— BEGIN —

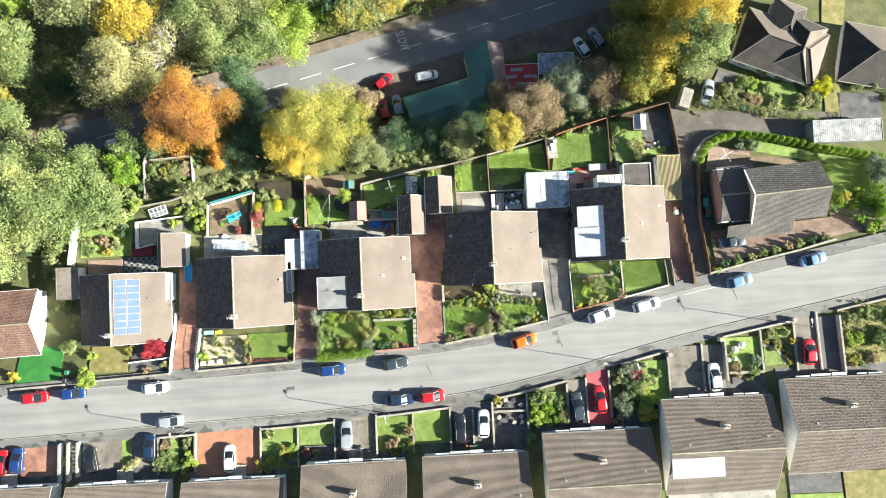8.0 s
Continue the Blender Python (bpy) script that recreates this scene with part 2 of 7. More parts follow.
FELT_GREY = surface("grey_felt", (0.17, 0.17, 0.17), (0.24, 0.24, 0.235), 0.4, 12.0, 0.85, 0.2, spots=(0.3, 0.3, 0.29), spot_at=0.57, spot_scale=0.8)
FELT_WHITE = surface("white_coated_felt", (0.25, 0.275, 0.295), (0.42, 0.42, 0.405), 0.9, 2.6, 0.7, 0.25, spots=(0.2, 0.17, 0.14), spot_at=0.6, spot_scale=0.7)
FELT_PALE = surface("pale_coated_felt", (0.27, 0.275, 0.28), (0.36, 0.365, 0.37), 0.5, 6.0, 0.7, 0.15, spots=(0.2, 0.2, 0.195), spot_at=0.62)
FELT_STAINED = surface("stained_felt", (0.1, 0.125, 0.16), (0.5, 0.54, 0.58), 0.8, 2.2, 0.7, 0.2, spots=(0.055, 0.045, 0.04), spot_at=0.56, spot_scale=0.6)
FELT_BLACK = surface("black_felt", (0.035, 0.03, 0.028), (0.085, 0.074, 0.068), 0.7, 6.0, 0.7, 0.2, spots=(0.13, 0.1, 0.08), spot_at=0.64, spot_scale=0.9)
ASPHALT = carriageway("asphalt", (0.17, 0.17, 0.166), (0.245, 0.244, 0.236), (0.13, 0.13, 0.127), 0.73, 0.05)
ASPHALT_MID = surface("main_road_asphalt", (0.135, 0.138, 0.146), (0.185, 0.186, 0.192), 0.2, 30.0, 0.85, 0.2, spots=(0.15, 0.145, 0.14), spot_at=0.64, spot_scale=0.4)
LANE = surface("worn_lane_asphalt", (0.075, 0.066, 0.058), (0.15, 0.13, 0.112), 0.35, 14.0, 0.9, 0.3, spots=(0.2, 0.18, 0.155), spot_at=0.62, spot_scale=0.9)
ASPHALT_DARK = surface("dark_asphalt", (0.075, 0.073, 0.072), (0.125, 0.12, 0.117), 0.25, 30.0, 0.9, 0.25, spots=(0.19, 0.165, 0.14), spot_at=0.6, spot_scale=0.6)
PAVEMENT = carriageway("pavement_asphalt", (0.1, 0.098, 0.094), (0.19, 0.185, 0.178), (0.055, 0.053, 0.05), 0.52, 0.16)
KERB = surface("kerb_concrete", (0.2, 0.19, 0.175), (0.33, 0.31, 0.285), 0.6, 20.0, 0.9, 0.25, vary=0.12, coord="Position")
CONCRETE = surface("worn_concrete", (0.22, 0.205, 0.18), (0.41, 0.38, 0.34), 0.45, 12.0, 0.9, 0.35, spots=(0.11, 0.1, 0.085), spot_at=0.56, spot_scale=0.9)
DRIVE_WORN = surface("worn_drive_concrete", (0.125, 0.108, 0.092), (0.225, 0.2, 0.172), 0.4, 12.0, 0.9, 0.35, spots=(0.075, 0.065, 0.055), spot_at=0.55, spot_scale=0.7)
DRIVE_DARK = surface("stained_drive_concrete", (0.14, 0.128, 0.118), (0.26, 0.24, 0.22), 0.5, 9.0, 0.9, 0.35, spots=(0.21, 0.185, 0.155), spot_at=0.6, spot_scale=0.9)
CONCRETE_DARK = surface("dark_concrete", (0.052, 0.05, 0.05), (0.125, 0.12, 0.116), 0.5, 10.0, 0.85, 0.3, spots=(0.2, 0.19, 0.18), spot_at=0.58, spot_scale=0.8)
COPING = surface("coping_stone", (0.19, 0.175, 0.145), (0.36, 0.335, 0.285), 0.9, 18.0, 0.9, 0.3, vary=0.12, spots=(0.15, 0.16, 0.07), spot_at=0.62)
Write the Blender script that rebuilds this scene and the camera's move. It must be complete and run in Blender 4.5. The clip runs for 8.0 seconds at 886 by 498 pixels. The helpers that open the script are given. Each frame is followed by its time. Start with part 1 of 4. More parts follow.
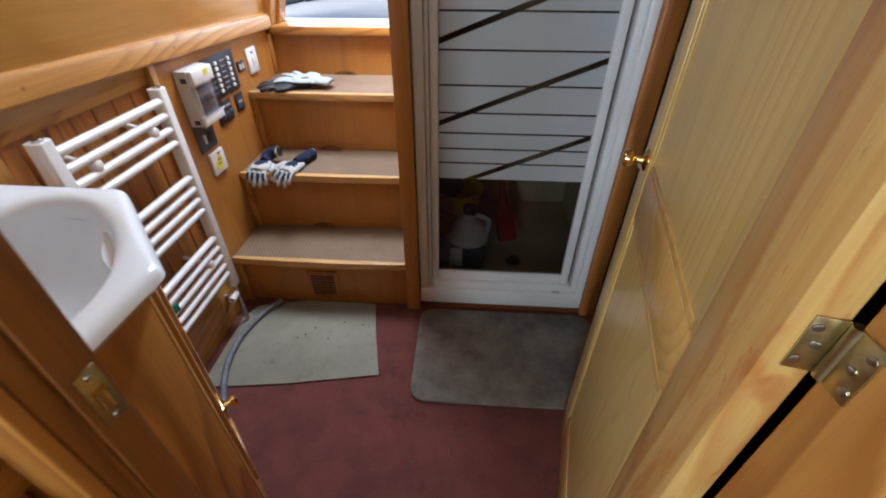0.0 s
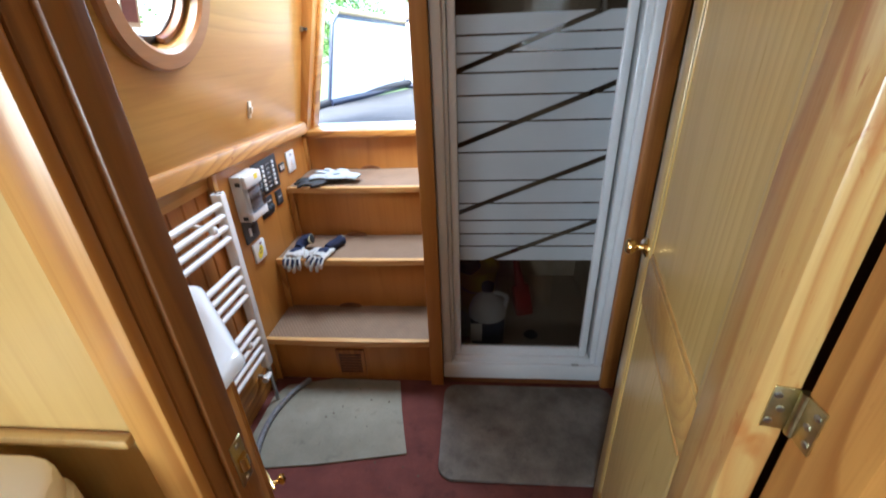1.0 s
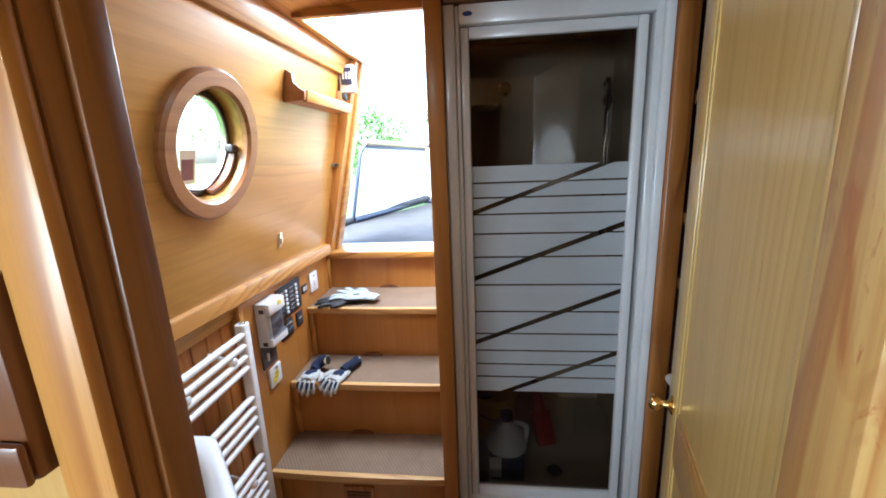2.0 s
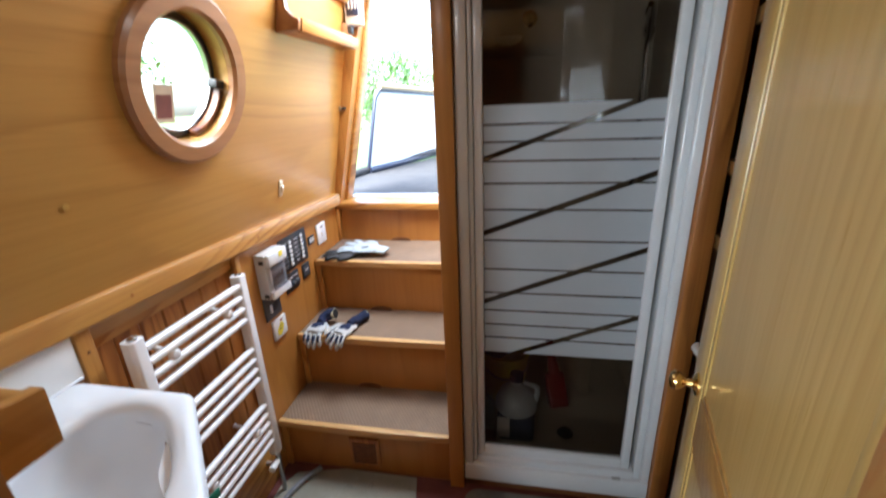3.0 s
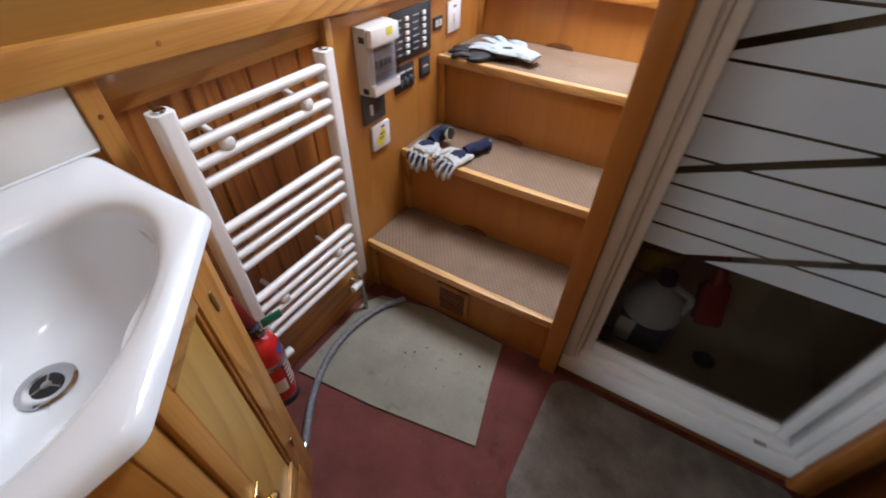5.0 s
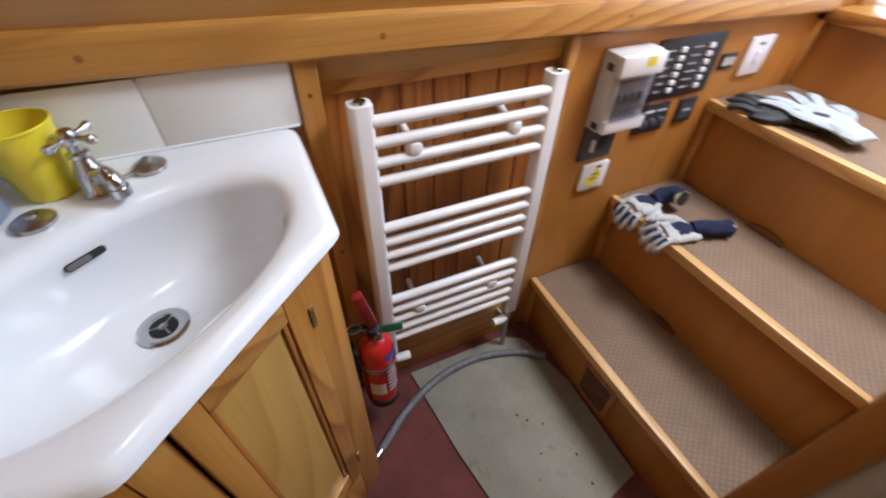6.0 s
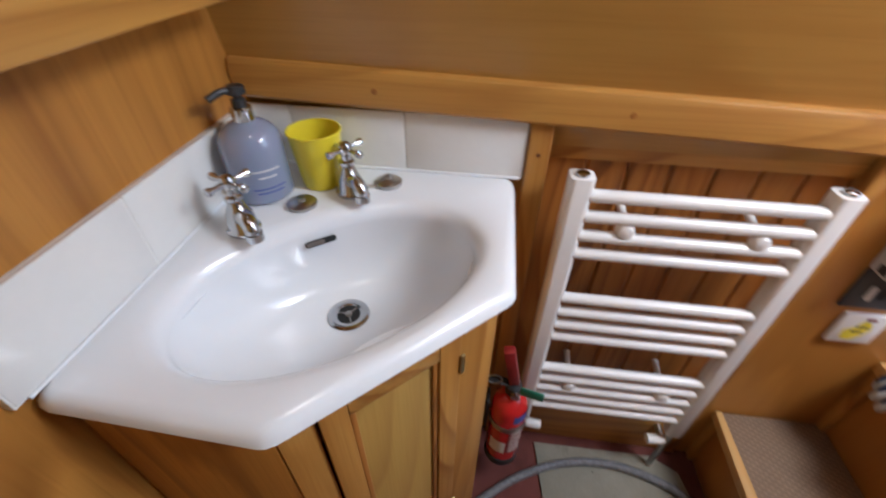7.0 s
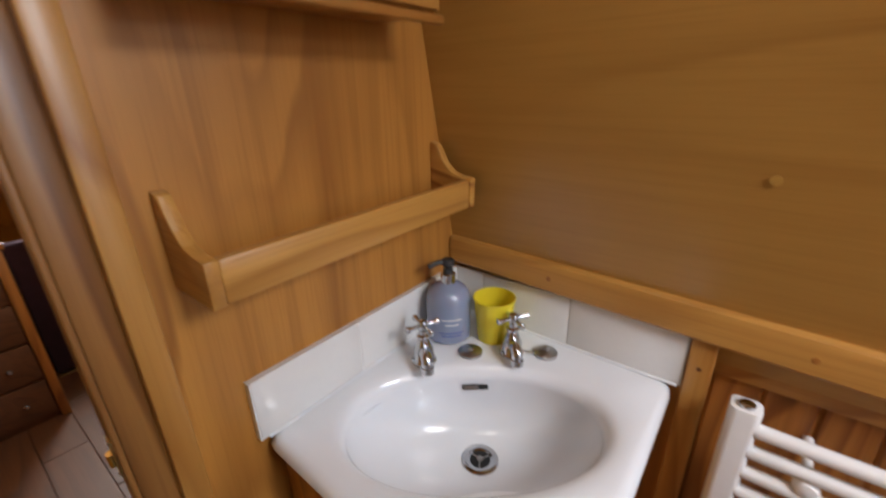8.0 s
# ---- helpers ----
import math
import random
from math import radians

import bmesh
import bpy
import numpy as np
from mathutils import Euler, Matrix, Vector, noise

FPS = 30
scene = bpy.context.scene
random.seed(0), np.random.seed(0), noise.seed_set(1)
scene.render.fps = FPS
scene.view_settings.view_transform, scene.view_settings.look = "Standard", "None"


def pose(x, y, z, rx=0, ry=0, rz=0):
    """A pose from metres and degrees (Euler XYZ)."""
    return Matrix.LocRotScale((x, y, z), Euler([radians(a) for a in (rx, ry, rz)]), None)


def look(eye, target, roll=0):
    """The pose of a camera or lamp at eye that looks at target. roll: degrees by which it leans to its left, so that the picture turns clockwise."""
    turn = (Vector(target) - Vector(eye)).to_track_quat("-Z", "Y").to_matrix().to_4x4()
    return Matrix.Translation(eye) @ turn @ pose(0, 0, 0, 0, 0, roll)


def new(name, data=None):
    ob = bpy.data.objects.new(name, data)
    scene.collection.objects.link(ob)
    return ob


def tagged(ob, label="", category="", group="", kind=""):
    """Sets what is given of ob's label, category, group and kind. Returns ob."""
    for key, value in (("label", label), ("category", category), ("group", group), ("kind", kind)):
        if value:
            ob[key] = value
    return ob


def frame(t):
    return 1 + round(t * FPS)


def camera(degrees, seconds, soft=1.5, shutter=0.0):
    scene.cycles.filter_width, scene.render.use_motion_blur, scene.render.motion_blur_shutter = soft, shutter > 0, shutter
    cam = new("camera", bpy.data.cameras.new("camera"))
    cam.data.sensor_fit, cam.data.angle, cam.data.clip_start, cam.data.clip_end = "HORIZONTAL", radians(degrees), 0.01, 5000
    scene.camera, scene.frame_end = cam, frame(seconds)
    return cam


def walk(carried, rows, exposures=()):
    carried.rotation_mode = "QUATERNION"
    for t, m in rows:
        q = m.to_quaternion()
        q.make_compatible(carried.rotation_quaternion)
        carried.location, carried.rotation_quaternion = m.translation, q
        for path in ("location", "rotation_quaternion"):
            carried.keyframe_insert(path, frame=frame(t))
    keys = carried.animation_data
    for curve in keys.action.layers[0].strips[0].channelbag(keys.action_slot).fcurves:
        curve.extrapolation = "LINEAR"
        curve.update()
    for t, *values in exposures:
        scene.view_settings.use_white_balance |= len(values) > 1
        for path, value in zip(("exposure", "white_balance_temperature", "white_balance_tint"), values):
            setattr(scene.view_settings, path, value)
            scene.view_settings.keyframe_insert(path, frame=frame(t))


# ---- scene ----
cam = camera(94.2, 8.0, 1.8, 0.35)
PATH = [
    (0, (0.079, 0.375, 1.278), (-0.019, 1.979, 0.088), 0.2),
    (0.5, (0.05, 0.309, 1.322), (-0.119, 1.987, 0.246), -1.6),
    (1, (0.041, 0.285, 1.37), (-0.113, 2.066, 0.473), -2.2),
    (1.5, (0.049, 0.295, 1.446), (-0.123, 2.203, 0.87), -1.6),
    (1.7, (0.035, 0.297, 1.493), (-0.165, 2.234, 1.036), -1.9),
    (2.8, (0.077, 0.385, 1.487), (-0.22, 2.289, 0.951), -2.0),
    (3, (0.091, 0.43, 1.451), (-0.264, 2.282, 0.786), -2.4),
    (3.5, (0.107, 0.512, 1.396), (-0.389, 2.22, 0.481), -1.9),
    (4, (0.105, 0.566, 1.324), (-0.417, 2.107, 0.16), -1.3),
    (4.2, (0.098, 0.585, 1.296), (-0.447, 2.052, 0.05), -0.6),
    (5.3, (-0.118, 0.88, 1.254), (-0.983, 2.045, -0.123), 1.6),
    (5.5, (-0.138, 0.903, 1.246), (-1.122, 1.96, -0.137), 1.3),
    (6, (-0.162, 0.99, 1.242), (-1.469, 1.614, -0.137), 1.5),
    (6.5, (-0.179, 1.022, 1.256), (-1.587, 1.219, -0.152), 2.1),
    (7, (-0.203, 0.991, 1.274), (-1.731, 0.804, -0.003), 0.8),
    (7.5, (-0.175, 1.028, 1.332), (-1.733, 0.335, 0.287), 1.5),
    (8, (-0.15, 1.082, 1.403), (-1.614, -0.061, 0.661), -1.0),
]
walk(cam, [(t, look(eye, target, roll)) for t, eye, target, roll in PATH], [(0, 3.65, 5750, 4), (1, 3.78, 5480, 3), (1.7, 3.82, 5420, 2), (3.5, 3.65, 5850, 5), (5.5, 3.6, 6000, 8), (6.4, 3.6, 6050, 8), (7, 3.38, 6150, 9), (8, 3.18, 6600, 11)])

# ---- world, sun and sky ----
world = bpy.data.worlds.new("sky")
scene.world = world
world.use_nodes = True
wn = world.node_tree
sky = wn.nodes.new("ShaderNodeTexSky")
sky.sky_type, sky.sun_disc = "NISHITA", False
sky.sun_elevation, sky.sun_rotation = radians(50), radians(200)
sky.air_density, sky.dust_density, sky.ozone_density = 1.0, 4.0, 1.0
wn.links.new(sky.outputs[0], wn.nodes["Background"].inputs[0])
wn.nodes["Background"].inputs[1].default_value = 0.15

sun = new("sun", bpy.data.lights.new("sun", "SUN"))
sun.data.energy, sun.data.angle, sun.data.color = 1.2, radians(40), (1.0, 0.96, 0.9)
sun.matrix_world = look((-2, -4, 8), (0, 0, 0))


def area_lamp(name, eye, target, w, h, watts):
    """A flat lamp: sky light from an opening, the ceiling lamp, or added fill."""
    ob = new(name, bpy.data.lights.new(name, "AREA"))
    ob.data.shape, ob.data.size, ob.data.size_y, ob.data.energy = "RECTANGLE", w, h, watts
    ob.data.color = (0.90, 0.98, 1.0)
    ob.matrix_world = look(eye, target)


# stand-ins for galley windows out of view; no openings are cut for them
area_lamp("galley_window_light_port", (-0.80, -0.35, 1.45), (0.3, 0.0, 1.2), 0.7, 0.42, 3.1)
area_lamp("galley_window_light_starboard", (0.80, -0.35, 1.45), (-0.3, 0.0, 1.2), 0.7, 0.42, 0.12)
# added fill from aft to brighten the shower front and door, no window there
area_lamp("galley_fill_light_aft", (-0.82, -1.90, 1.45), (0.30, 1.40, 1.0), 0.6, 0.42, 6.9)
# sky over the open hatch above the steps
area_lamp("hatch_sky_light", (-0.375, 2.19, 2.09), (-0.40, 1.35, 0.75), 0.42, 0.52, 2.4)
bpy.data.lights["hatch_sky_light"].color = (0.96, 0.98, 1.0)
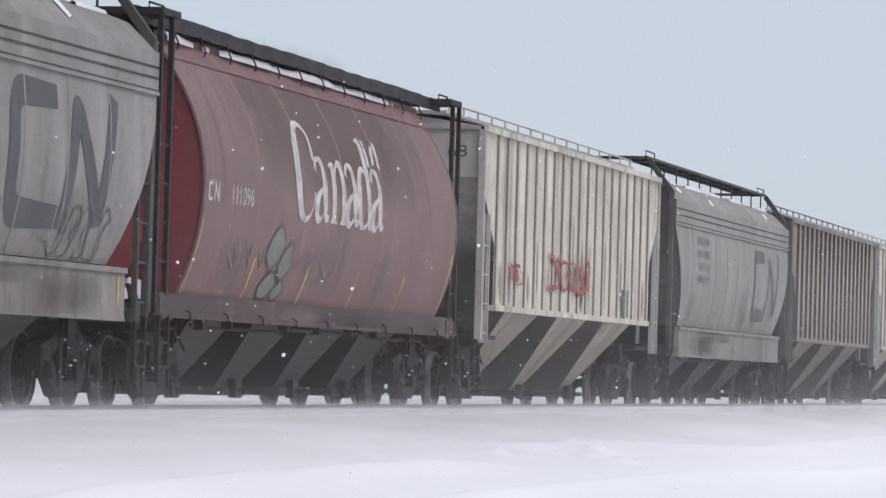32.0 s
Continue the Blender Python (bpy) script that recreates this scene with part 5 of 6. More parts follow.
# 16
c = keep(drum_car(322.43, "stone-grey round-sided grain hopper with red emblem", STONE, GREY_END, STONE, HOPPER, snow=10, seams=0.02, roof=STONE, seam_shade=True))
DRUM16 = [(z, y + 0.014, hl) for z, y, hl in DRUM]
worm(c, DRUM16, 2.9, 6.85, 1.95, 3.42, hue("faded_red_emblem", (0.29, 0.145, 0.13)), 0.4)
bars_for_words(DRUM16, -5.95, -4.45, 3.22, 3.46, hue("faded_red_words", (0.25, 0.165, 0.14)), c, 1, gaps=8)
bars_for_words(DRUM16, -6.05, -4.5, 2.85, 3.08, hue("faded_red_words", (0.25, 0.165, 0.14)), c, 1, gaps=8)
marks("rule", DRUM16, [([(-6.2, 2.58), (-4.5, 2.58)], 0.06)], hue("faded_red_words", (0.25, 0.165, 0.14)), c)
lettering("car_number", "382083", DRUM16, -5.7, -4.5, 2.2, 2.42, hue("faded_red_words", (0.25, 0.165, 0.14)), c)
marks("rule", DRUM16, [([(-6.2, 2.05), (-4.5, 2.05)], 0.06)], hue("faded_red_words", (0.25, 0.165, 0.14)), c)
patch("notice_frame", DRUM, 4.6, 5.3, 1.5, 1.8, CHALK, c, 0.009)
stain(CARS[3], DRUM, -6.5, 5.0, 2.4, 4.3, stain_mat("sooty_stain", (0.10, 0.085, 0.078), 0.3, 1.0), 0.021, label="sooty stains under the eave")
# 17, 18, 19
c = canada(339.99, "brown round-sided grain hopper with white and green graffiti", BROWN[2], snow=2)
number(c, "108265", GHOST)
WHITESPRAY = hue("white_graffiti", (0.55, 0.55, 0.575))
lettering("graffiti_outline", "EKAR", DRUM, -3.02, 0.78, 1.33, 2.10, INDIGO, c, 0.0105, "indigo shadow of the white graffiti", 0.12, 0.09)
lettering("graffiti_fill", "EKAR", DRUM, -2.95, 0.72, 1.36, 2.06, WHITESPRAY, c, 0.0125, "white blocky graffiti letters", 0.12, 0.045)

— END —

STATED GOAL –
Write out only the lines that run from the line containing "for t, *values" through the line containing "scene.view_settings.keyframe_insert(path, frame=frame(t))", both included, exactly as they appear above.

CORRECT OUTPUT –
    for t, *values in exposures:
        scene.view_settings.use_white_balance |= len(values) > 1
        for path, value in zip(("exposure", "white_balance_temperature", "white_balance_tint"), values):
            setattr(scene.view_settings, path, value)
            scene.view_settings.keyframe_insert(path, frame=frame(t))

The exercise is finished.